__Exercise__
In the entries below, find the lines with the word "soft" and copy them.

__Task input__
>> START

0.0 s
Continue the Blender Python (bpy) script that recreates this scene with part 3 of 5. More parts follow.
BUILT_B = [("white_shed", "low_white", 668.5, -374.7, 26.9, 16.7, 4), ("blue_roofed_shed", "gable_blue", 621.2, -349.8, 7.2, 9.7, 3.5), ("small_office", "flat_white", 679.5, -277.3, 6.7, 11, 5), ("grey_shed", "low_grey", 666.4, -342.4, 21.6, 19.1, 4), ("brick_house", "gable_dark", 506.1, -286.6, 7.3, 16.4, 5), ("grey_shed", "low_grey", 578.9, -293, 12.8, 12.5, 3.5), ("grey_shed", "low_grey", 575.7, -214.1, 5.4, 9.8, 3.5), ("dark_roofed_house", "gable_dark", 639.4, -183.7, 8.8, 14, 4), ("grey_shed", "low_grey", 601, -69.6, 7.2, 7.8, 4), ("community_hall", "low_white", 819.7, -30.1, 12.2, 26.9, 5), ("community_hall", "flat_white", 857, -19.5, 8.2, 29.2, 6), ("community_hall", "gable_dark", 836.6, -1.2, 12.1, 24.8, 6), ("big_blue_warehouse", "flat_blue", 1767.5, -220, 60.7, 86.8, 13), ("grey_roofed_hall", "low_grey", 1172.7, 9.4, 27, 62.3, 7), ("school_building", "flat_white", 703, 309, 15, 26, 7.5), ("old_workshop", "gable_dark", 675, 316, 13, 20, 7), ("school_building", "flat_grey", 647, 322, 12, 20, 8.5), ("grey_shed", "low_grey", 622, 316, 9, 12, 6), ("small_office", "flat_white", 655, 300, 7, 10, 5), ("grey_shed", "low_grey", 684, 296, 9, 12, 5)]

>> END
>> START

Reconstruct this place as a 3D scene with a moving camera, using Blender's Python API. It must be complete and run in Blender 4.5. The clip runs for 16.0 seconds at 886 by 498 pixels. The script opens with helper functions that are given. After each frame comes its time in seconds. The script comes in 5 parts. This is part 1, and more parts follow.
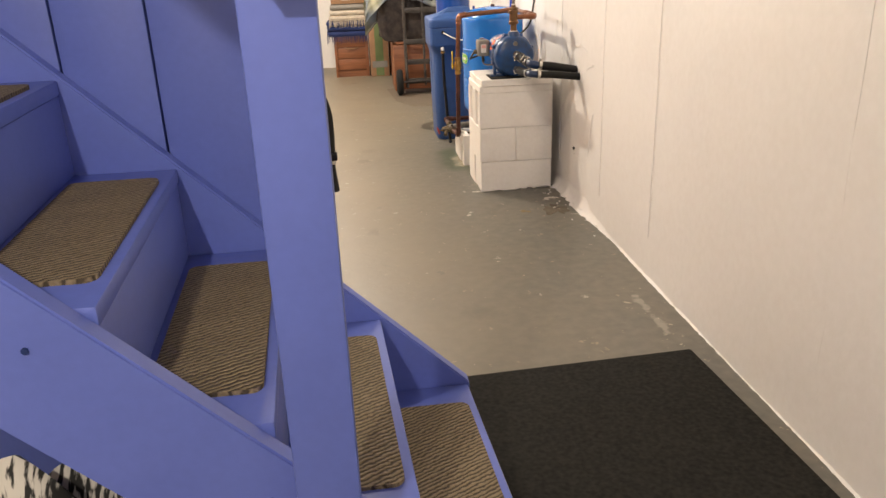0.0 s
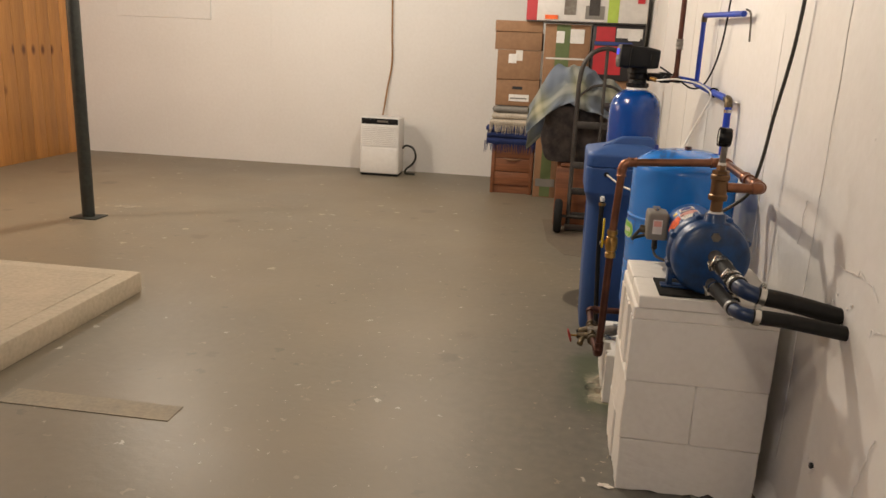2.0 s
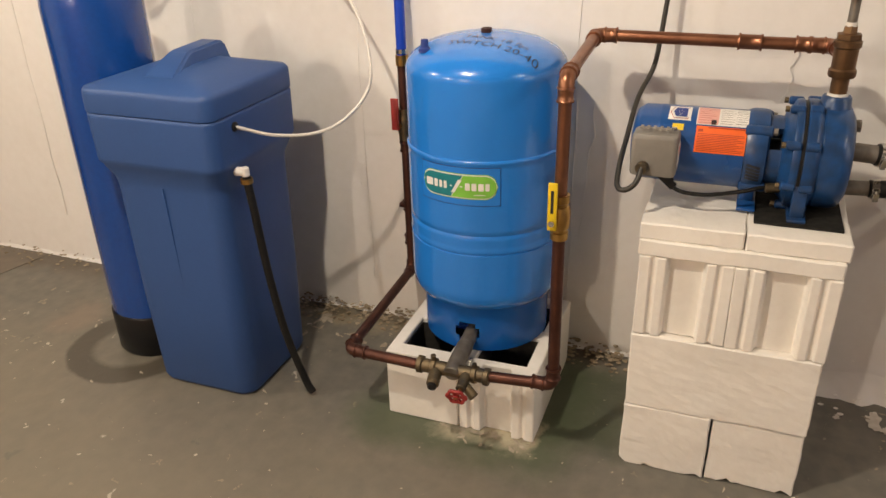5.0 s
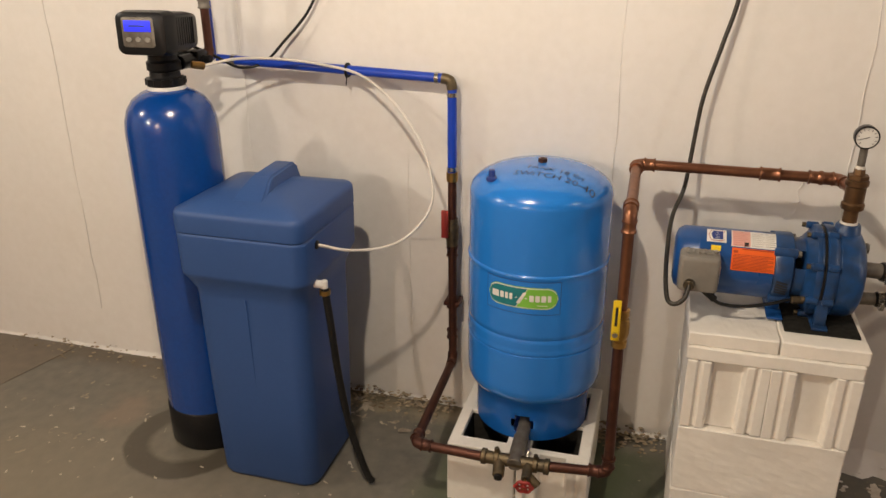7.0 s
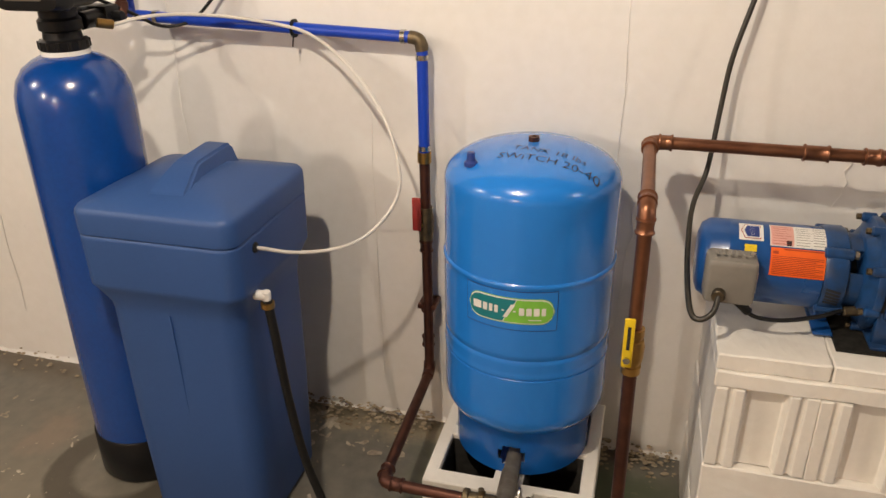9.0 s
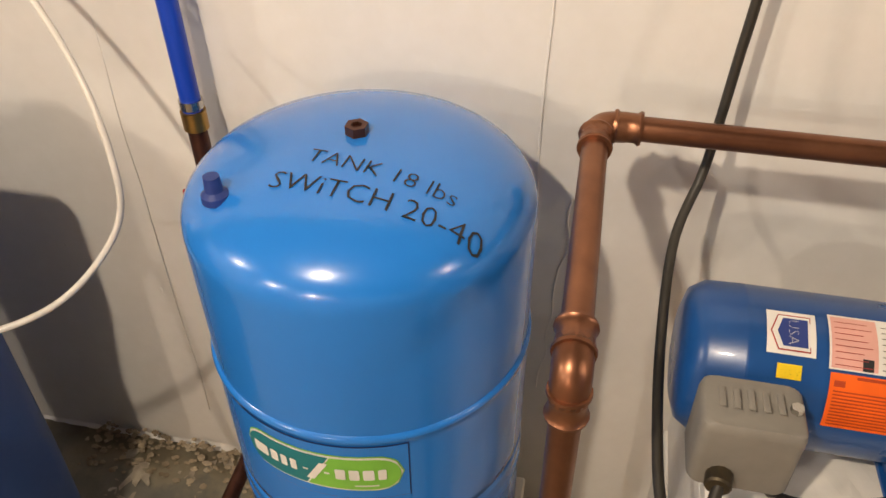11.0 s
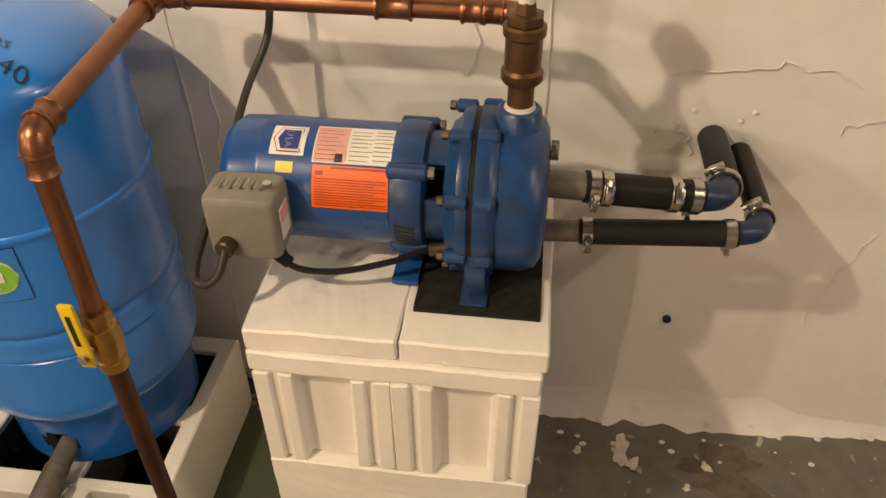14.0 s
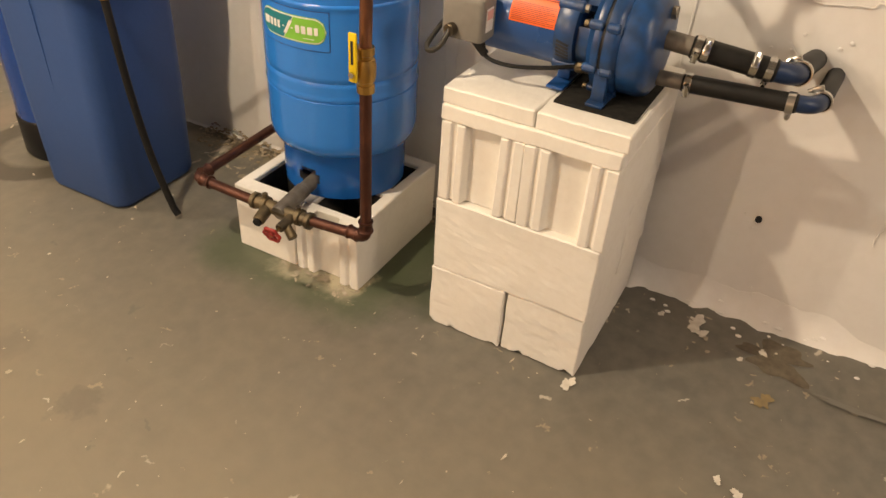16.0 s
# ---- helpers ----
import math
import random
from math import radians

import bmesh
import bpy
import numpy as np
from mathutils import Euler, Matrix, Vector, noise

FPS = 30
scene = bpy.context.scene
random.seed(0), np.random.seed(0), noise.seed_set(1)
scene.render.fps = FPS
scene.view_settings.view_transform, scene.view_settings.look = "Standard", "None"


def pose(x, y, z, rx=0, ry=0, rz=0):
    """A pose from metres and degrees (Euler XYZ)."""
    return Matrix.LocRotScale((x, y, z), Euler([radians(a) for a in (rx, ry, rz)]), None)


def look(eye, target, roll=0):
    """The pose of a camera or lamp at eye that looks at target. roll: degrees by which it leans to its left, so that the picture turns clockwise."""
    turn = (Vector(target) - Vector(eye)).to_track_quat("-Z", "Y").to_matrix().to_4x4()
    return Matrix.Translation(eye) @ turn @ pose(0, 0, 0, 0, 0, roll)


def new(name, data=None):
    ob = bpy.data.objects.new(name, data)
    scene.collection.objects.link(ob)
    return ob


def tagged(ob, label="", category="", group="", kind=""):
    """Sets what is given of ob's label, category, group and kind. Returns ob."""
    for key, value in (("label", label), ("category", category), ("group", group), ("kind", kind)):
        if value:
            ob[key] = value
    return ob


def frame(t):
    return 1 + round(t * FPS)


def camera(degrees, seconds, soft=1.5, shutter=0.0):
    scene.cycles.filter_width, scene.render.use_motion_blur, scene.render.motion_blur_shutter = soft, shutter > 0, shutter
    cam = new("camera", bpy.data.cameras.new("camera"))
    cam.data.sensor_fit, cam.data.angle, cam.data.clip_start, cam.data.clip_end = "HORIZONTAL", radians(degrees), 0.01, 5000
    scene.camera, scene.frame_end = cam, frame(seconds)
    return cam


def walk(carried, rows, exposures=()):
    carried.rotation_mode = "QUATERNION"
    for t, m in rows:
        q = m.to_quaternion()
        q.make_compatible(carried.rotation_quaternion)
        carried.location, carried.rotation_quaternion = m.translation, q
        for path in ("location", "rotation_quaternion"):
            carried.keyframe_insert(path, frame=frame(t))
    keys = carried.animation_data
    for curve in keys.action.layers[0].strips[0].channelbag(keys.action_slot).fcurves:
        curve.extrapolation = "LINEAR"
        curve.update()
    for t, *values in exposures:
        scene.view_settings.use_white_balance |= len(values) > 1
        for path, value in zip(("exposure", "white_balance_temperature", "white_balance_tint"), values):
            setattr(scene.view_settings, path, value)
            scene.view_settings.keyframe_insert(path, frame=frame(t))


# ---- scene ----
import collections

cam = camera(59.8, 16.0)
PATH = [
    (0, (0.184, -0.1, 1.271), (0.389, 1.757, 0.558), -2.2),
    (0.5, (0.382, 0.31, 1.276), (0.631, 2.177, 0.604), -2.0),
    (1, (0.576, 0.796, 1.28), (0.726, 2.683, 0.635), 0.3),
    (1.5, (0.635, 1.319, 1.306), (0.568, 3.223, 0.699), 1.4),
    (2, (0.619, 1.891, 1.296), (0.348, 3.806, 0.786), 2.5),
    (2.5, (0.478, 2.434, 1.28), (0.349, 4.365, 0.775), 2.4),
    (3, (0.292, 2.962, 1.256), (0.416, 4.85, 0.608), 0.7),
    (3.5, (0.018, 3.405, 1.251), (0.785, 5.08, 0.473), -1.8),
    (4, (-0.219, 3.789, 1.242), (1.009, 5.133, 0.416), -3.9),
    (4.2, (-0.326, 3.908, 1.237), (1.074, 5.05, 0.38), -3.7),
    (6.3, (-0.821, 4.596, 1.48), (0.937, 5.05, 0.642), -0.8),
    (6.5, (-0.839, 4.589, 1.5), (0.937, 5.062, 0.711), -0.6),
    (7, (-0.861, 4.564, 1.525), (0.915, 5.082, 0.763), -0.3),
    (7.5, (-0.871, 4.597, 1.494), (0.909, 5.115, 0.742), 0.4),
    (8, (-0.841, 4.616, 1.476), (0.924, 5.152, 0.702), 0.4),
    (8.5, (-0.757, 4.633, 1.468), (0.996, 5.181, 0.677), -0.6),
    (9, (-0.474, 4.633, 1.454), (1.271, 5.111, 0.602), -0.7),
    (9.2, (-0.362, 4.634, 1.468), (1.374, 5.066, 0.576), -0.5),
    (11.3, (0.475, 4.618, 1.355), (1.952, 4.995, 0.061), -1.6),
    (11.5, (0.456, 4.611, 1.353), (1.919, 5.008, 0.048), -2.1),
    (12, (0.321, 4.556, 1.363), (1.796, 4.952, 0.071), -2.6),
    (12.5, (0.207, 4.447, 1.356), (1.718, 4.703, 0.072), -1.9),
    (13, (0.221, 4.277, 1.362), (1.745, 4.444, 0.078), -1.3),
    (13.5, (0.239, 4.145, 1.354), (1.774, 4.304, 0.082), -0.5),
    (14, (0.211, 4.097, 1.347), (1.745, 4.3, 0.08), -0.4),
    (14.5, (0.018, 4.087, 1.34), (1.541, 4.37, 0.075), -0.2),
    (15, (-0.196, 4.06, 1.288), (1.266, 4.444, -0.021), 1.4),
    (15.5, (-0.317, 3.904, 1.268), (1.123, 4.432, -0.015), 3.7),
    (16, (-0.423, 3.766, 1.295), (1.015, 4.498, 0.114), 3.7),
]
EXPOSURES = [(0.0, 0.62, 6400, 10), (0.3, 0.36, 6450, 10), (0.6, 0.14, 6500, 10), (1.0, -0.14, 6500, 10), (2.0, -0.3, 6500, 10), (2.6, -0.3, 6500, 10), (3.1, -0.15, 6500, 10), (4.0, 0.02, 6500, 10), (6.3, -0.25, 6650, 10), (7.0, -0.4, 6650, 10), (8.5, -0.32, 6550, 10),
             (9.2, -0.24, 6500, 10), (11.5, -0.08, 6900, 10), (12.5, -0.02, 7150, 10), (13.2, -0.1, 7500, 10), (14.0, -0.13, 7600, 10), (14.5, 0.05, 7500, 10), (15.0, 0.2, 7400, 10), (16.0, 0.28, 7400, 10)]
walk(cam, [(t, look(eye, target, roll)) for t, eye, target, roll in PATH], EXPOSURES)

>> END
>> START

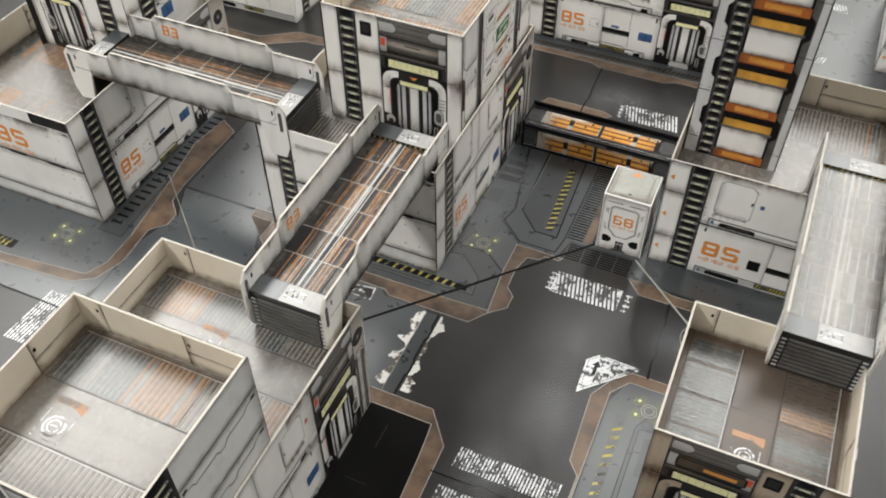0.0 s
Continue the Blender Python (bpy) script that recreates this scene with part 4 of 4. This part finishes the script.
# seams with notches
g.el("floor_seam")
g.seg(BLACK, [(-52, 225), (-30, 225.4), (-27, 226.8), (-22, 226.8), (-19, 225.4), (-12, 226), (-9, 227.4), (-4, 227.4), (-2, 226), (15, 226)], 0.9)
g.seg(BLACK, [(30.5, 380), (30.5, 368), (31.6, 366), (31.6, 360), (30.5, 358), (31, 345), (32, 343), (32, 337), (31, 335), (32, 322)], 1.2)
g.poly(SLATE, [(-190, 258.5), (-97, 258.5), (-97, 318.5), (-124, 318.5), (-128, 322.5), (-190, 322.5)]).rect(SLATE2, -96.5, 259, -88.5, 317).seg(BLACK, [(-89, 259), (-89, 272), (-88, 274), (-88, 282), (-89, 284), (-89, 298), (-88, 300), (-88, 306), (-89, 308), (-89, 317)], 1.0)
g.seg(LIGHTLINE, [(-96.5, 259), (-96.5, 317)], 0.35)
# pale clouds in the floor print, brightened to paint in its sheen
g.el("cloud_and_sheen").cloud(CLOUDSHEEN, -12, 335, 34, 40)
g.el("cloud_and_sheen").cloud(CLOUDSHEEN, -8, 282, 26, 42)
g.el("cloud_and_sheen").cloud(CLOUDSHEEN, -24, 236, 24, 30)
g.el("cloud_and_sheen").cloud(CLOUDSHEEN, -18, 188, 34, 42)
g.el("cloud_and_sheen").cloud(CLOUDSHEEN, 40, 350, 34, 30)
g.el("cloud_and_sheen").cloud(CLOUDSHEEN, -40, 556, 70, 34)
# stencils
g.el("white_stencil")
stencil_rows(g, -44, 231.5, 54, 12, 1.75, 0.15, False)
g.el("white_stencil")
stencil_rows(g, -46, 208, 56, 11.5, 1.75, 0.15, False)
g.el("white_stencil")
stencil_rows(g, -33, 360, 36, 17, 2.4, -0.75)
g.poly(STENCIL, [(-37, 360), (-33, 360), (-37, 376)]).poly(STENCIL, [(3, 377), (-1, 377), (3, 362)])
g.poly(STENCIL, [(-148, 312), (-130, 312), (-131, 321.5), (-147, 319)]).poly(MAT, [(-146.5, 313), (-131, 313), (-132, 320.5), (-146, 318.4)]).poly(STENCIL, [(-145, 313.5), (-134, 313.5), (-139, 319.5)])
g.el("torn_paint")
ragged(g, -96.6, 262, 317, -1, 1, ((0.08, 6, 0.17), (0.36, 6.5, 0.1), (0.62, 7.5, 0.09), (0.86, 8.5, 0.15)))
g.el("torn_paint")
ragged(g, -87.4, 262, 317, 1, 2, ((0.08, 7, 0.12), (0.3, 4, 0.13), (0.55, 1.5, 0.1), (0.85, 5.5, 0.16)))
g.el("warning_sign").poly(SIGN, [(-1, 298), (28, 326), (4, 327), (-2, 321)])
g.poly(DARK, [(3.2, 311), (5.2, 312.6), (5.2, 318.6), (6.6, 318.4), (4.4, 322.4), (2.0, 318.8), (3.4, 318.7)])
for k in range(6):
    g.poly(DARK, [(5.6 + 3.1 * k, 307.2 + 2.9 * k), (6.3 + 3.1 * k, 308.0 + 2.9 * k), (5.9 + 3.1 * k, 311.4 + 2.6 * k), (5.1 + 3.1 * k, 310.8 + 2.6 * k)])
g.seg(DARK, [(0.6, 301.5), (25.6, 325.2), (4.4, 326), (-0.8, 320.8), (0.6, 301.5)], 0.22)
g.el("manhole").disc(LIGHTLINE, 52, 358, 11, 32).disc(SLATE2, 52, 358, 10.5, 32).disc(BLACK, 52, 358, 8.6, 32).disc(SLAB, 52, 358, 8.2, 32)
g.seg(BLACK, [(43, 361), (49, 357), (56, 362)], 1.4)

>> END

__Finished task__
def camera(degrees, seconds, soft=1.5, shutter=0.0):
    scene.cycles.filter_width, scene.render.use_motion_blur, scene.render.motion_blur_shutter = soft, shutter > 0, shutter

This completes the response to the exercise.